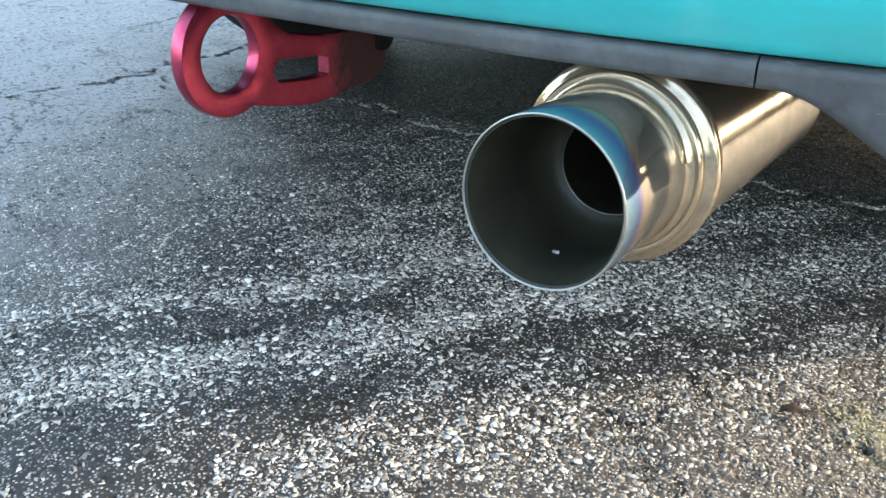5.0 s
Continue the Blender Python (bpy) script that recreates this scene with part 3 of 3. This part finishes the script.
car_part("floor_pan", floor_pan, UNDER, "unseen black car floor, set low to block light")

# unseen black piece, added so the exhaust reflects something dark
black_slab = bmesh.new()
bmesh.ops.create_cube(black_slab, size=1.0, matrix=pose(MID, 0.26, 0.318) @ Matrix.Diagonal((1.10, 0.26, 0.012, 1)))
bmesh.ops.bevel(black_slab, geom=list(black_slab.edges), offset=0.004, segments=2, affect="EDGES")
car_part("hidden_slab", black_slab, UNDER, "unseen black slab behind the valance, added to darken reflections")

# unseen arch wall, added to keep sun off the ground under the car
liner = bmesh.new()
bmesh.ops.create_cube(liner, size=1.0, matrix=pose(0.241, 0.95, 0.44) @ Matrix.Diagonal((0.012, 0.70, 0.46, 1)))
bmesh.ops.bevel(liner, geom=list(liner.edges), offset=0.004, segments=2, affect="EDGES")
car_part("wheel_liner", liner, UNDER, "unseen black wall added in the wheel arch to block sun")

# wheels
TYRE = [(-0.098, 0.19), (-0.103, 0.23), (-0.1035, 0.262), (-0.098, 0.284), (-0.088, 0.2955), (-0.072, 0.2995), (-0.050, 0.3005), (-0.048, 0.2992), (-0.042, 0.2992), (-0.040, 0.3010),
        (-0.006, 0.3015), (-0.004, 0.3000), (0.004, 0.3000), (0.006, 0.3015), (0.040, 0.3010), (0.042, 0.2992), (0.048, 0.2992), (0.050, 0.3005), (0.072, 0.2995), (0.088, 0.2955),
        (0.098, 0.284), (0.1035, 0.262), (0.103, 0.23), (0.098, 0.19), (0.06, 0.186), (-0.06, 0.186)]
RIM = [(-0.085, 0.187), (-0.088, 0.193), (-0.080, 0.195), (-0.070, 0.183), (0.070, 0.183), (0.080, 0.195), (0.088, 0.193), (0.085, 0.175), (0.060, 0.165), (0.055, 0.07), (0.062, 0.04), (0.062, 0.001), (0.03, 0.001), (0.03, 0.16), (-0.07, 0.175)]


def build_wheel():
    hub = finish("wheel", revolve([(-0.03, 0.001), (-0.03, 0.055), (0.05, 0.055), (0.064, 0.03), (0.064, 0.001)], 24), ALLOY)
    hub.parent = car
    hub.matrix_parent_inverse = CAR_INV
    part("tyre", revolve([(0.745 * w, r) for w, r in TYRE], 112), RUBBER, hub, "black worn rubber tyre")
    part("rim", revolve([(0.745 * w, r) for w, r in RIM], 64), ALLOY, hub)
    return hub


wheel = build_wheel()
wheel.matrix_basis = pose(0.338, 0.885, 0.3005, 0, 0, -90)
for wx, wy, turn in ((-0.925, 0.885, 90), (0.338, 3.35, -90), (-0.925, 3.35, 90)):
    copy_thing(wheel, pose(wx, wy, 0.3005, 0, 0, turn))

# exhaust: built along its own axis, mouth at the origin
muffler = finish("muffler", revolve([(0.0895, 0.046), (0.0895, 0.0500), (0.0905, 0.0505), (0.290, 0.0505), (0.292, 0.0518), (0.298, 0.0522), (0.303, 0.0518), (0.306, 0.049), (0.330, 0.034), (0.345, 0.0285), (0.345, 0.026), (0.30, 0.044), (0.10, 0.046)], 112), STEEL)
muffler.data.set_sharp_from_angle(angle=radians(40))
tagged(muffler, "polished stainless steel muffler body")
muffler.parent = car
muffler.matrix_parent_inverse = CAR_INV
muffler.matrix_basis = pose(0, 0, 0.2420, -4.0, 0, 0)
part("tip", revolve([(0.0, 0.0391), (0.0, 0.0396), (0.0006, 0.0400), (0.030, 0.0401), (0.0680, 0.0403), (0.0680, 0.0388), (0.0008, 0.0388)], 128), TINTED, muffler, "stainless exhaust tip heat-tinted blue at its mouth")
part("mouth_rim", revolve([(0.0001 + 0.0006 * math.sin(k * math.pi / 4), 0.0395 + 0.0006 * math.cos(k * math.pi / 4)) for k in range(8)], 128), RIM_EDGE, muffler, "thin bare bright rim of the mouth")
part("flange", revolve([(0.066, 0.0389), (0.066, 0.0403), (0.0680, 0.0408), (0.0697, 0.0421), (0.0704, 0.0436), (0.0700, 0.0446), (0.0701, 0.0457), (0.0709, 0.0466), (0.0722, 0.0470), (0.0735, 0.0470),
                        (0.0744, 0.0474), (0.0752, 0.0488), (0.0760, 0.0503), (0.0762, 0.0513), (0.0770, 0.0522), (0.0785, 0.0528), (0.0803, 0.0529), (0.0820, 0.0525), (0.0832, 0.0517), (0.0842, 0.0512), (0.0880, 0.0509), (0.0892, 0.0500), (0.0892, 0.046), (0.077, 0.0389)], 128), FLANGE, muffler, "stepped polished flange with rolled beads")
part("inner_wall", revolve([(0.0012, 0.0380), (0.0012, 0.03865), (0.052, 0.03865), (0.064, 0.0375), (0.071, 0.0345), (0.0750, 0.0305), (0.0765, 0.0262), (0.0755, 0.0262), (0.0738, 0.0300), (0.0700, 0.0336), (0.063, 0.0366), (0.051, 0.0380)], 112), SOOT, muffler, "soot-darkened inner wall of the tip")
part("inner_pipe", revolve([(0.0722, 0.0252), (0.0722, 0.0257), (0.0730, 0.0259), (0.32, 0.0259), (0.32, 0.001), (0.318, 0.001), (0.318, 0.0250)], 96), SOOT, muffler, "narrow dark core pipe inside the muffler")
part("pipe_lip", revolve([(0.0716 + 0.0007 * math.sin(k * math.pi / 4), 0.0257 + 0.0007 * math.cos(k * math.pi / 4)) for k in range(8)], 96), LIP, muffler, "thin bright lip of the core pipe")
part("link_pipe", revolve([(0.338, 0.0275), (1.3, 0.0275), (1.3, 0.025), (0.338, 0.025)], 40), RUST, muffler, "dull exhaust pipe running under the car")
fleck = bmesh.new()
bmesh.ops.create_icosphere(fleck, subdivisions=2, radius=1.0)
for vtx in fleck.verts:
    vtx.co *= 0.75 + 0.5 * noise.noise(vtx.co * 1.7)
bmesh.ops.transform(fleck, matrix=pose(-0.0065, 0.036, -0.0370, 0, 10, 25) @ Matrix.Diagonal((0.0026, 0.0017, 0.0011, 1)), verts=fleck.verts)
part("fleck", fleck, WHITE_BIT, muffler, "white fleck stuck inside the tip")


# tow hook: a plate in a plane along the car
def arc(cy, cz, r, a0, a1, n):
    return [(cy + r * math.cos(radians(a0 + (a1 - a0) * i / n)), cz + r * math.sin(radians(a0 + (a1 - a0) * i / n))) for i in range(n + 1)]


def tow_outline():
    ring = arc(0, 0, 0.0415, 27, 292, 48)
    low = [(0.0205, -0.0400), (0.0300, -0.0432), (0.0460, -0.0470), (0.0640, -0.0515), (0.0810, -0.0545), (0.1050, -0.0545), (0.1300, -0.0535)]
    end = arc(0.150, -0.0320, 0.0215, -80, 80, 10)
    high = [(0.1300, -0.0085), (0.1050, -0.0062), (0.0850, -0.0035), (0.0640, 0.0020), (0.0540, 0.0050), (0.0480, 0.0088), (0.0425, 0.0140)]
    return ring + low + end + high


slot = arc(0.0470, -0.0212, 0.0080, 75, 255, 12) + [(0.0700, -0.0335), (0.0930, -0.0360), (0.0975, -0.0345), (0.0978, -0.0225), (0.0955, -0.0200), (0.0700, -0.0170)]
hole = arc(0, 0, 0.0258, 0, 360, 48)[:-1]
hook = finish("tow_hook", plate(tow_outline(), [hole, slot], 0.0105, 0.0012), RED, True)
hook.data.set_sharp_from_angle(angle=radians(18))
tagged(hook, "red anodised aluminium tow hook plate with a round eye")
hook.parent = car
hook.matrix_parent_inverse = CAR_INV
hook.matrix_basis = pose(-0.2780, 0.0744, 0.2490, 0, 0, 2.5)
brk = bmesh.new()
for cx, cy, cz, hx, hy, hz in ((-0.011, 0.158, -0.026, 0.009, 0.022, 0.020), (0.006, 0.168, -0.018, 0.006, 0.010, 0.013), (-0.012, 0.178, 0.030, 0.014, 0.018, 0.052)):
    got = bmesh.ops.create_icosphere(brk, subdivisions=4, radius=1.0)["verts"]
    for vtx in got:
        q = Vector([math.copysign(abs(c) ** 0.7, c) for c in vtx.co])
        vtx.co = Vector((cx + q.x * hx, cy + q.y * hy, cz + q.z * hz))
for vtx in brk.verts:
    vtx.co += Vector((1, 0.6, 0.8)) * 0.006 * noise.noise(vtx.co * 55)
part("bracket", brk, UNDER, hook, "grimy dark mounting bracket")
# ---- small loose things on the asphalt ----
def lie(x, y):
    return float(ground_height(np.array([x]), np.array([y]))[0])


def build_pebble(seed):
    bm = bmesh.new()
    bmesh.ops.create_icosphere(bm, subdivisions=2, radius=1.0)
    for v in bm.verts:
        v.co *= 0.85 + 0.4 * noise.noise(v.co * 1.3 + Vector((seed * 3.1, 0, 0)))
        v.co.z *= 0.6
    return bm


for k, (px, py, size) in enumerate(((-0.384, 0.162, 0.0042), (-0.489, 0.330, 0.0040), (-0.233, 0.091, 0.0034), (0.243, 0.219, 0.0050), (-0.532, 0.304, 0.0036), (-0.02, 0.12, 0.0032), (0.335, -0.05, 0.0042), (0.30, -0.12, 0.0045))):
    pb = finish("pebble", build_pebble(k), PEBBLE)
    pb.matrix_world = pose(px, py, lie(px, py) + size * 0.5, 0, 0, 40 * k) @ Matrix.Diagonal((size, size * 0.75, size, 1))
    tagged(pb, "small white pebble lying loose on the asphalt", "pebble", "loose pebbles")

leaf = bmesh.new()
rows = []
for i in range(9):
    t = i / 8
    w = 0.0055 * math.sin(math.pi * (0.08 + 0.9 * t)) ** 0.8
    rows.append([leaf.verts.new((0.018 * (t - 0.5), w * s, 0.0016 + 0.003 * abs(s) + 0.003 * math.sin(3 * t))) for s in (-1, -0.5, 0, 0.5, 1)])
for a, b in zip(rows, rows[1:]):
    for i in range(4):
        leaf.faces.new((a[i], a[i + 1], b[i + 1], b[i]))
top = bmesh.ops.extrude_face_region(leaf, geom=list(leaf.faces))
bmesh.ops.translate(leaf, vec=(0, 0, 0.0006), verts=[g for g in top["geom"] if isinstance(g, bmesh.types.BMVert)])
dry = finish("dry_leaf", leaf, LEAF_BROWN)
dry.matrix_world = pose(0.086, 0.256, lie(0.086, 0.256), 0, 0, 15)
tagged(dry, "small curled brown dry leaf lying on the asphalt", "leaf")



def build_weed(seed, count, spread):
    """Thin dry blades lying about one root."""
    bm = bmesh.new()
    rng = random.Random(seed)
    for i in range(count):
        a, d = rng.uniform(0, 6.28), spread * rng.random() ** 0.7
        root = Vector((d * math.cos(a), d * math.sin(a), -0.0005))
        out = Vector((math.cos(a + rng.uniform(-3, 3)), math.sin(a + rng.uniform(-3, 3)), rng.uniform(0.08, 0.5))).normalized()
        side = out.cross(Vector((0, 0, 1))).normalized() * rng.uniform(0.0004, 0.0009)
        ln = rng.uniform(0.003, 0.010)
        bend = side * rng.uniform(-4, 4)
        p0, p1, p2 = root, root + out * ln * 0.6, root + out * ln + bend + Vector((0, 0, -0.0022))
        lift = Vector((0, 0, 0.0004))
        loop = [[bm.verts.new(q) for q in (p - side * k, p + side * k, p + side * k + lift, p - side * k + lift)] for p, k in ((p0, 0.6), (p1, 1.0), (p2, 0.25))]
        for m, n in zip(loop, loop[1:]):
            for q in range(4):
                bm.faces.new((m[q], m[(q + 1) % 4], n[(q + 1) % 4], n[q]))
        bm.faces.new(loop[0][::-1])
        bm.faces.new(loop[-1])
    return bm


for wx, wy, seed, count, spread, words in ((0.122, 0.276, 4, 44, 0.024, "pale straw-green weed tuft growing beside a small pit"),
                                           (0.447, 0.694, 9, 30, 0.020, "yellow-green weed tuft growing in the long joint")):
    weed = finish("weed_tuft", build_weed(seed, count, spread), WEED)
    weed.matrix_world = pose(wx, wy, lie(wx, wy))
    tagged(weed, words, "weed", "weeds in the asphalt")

+--

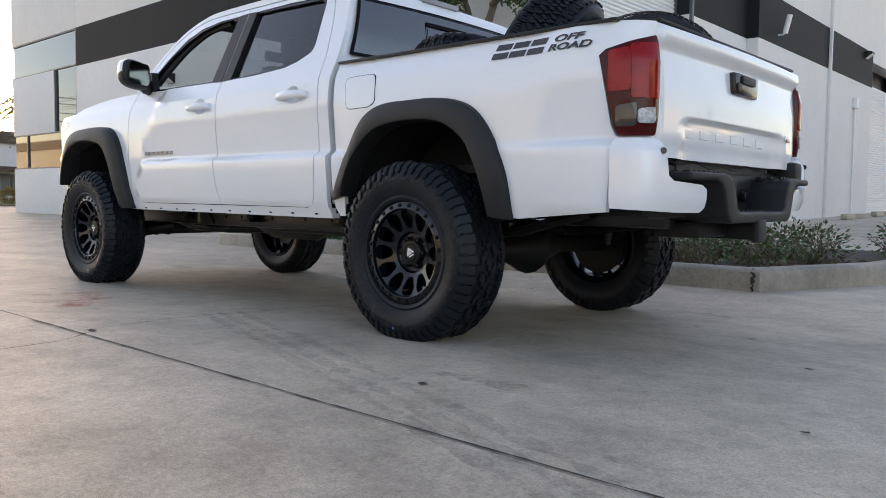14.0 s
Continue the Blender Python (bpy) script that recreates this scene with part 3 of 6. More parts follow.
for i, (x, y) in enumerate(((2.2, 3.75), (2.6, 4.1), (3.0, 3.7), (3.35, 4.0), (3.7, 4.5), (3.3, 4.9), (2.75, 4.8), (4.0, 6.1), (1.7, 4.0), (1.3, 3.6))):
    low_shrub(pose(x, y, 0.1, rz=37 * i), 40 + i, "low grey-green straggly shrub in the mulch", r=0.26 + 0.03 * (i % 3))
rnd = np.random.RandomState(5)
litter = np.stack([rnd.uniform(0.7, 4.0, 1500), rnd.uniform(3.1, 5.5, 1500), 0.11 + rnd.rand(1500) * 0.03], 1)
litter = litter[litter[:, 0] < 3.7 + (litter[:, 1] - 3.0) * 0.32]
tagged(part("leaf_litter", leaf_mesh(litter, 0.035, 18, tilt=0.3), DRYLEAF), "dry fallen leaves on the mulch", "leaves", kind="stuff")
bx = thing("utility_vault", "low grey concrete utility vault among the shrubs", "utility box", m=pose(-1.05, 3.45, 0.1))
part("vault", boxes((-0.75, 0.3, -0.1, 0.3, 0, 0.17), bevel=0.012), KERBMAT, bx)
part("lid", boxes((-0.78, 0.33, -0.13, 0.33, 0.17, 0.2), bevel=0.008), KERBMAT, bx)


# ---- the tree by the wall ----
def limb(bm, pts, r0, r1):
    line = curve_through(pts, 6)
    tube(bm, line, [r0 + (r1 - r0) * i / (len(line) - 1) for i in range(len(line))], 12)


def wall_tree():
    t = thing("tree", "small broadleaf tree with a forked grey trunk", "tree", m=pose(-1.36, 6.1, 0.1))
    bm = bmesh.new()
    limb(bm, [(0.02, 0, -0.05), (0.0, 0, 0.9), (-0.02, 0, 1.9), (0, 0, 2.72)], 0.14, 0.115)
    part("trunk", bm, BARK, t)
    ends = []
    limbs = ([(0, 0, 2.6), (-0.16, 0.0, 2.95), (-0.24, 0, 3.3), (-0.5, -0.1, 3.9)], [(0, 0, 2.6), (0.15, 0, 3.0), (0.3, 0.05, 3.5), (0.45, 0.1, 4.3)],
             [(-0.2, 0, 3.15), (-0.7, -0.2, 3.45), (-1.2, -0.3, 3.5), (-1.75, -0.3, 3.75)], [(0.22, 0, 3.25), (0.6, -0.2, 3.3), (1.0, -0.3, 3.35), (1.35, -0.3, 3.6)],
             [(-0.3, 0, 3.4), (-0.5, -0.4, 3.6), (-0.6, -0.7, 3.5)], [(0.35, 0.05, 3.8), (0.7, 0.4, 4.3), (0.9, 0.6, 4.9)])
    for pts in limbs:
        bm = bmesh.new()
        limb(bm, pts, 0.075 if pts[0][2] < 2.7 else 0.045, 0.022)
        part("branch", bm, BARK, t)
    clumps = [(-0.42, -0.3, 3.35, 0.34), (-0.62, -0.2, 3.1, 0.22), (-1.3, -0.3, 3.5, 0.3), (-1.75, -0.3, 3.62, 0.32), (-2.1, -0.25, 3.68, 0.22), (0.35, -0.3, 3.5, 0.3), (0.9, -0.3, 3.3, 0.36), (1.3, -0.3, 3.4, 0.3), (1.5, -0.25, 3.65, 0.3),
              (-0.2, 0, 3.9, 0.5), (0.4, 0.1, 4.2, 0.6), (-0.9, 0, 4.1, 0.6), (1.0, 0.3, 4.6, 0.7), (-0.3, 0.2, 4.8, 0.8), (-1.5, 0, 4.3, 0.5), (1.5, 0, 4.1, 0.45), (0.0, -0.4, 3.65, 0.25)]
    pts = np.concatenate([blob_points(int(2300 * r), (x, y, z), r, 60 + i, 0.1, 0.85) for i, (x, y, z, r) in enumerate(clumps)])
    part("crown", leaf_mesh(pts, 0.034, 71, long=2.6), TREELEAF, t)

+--

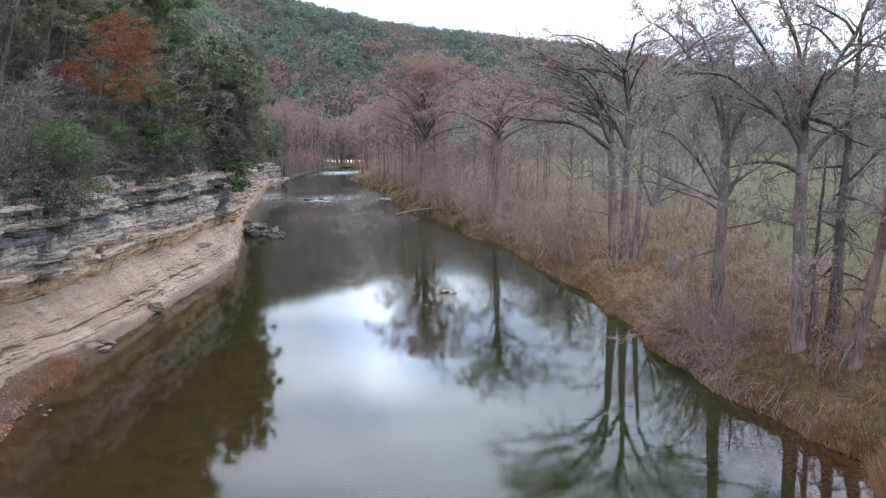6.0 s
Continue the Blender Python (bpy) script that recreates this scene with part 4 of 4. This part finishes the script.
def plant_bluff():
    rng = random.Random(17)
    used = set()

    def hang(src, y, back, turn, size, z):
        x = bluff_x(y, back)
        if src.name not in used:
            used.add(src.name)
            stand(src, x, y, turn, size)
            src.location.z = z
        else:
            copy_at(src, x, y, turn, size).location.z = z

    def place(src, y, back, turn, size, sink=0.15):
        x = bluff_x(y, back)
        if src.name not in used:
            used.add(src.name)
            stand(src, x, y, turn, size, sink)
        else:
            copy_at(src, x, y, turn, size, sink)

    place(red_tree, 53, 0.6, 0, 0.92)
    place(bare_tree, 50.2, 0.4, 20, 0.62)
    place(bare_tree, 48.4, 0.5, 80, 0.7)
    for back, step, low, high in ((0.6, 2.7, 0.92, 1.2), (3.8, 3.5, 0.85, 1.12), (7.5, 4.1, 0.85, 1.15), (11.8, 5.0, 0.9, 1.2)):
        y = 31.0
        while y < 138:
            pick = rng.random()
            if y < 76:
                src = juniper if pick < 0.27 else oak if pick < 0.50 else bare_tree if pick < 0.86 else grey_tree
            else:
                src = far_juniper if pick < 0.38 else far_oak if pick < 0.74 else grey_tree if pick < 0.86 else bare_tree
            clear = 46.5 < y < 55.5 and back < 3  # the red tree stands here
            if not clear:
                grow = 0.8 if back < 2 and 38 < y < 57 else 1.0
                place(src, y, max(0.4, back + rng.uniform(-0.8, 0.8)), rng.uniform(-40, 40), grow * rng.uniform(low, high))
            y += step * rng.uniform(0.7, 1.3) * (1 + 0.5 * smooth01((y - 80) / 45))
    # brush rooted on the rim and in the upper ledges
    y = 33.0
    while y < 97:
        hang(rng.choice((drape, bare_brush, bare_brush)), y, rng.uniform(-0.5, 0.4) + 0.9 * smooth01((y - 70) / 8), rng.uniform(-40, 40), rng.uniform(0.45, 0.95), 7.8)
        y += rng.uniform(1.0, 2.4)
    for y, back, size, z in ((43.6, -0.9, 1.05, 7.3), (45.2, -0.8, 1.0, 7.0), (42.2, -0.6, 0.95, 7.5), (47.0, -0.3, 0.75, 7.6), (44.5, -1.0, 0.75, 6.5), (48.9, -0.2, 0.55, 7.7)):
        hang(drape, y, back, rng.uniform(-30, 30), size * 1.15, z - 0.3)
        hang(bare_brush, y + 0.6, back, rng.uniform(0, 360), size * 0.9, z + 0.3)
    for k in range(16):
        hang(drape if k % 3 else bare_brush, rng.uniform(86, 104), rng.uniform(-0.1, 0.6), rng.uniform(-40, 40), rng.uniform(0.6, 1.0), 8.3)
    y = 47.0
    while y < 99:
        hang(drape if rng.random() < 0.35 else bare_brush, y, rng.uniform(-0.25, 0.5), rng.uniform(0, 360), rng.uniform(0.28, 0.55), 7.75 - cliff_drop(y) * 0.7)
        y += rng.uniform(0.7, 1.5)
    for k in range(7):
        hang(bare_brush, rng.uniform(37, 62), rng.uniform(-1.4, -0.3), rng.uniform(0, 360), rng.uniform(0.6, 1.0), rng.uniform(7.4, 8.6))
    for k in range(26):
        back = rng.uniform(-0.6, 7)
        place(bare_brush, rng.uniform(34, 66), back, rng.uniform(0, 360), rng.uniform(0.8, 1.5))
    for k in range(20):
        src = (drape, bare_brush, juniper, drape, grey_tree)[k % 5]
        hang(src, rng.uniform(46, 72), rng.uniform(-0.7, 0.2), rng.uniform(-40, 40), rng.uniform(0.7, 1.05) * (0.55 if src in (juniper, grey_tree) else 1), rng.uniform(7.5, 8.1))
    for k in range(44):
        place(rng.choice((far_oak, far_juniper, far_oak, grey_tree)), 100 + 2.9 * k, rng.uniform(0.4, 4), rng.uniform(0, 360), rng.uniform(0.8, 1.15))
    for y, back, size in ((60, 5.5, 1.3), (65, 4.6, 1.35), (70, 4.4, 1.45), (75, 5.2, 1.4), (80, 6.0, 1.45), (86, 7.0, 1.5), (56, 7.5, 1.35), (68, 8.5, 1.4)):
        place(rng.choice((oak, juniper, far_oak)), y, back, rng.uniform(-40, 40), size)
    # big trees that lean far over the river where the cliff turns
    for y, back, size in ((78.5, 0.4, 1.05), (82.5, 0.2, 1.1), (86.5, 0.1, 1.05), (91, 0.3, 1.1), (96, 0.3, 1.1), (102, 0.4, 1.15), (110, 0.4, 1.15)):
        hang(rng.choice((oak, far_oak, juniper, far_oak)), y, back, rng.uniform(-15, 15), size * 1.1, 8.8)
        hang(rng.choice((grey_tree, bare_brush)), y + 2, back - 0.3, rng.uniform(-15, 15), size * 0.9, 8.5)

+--

Reproduce exactly the lines from the line with "4. This part finishes the script." to the line with "copy_at(src, x, y, turn, size, sink)", both end lines included.

Continue the Blender Python (bpy) script that recreates this scene with part 4 of 4. This part finishes the script.
def plant_bluff():
    rng = random.Random(17)
    used = set()

    def hang(src, y, back, turn, size, z):
        x = bluff_x(y, back)
        if src.name not in used:
            used.add(src.name)
            stand(src, x, y, turn, size)
            src.location.z = z
        else:
            copy_at(src, x, y, turn, size).location.z = z

    def place(src, y, back, turn, size, sink=0.15):
        x = bluff_x(y, back)
        if src.name not in used:
            used.add(src.name)
            stand(src, x, y, turn, size, sink)
        else:
            copy_at(src, x, y, turn, size, sink)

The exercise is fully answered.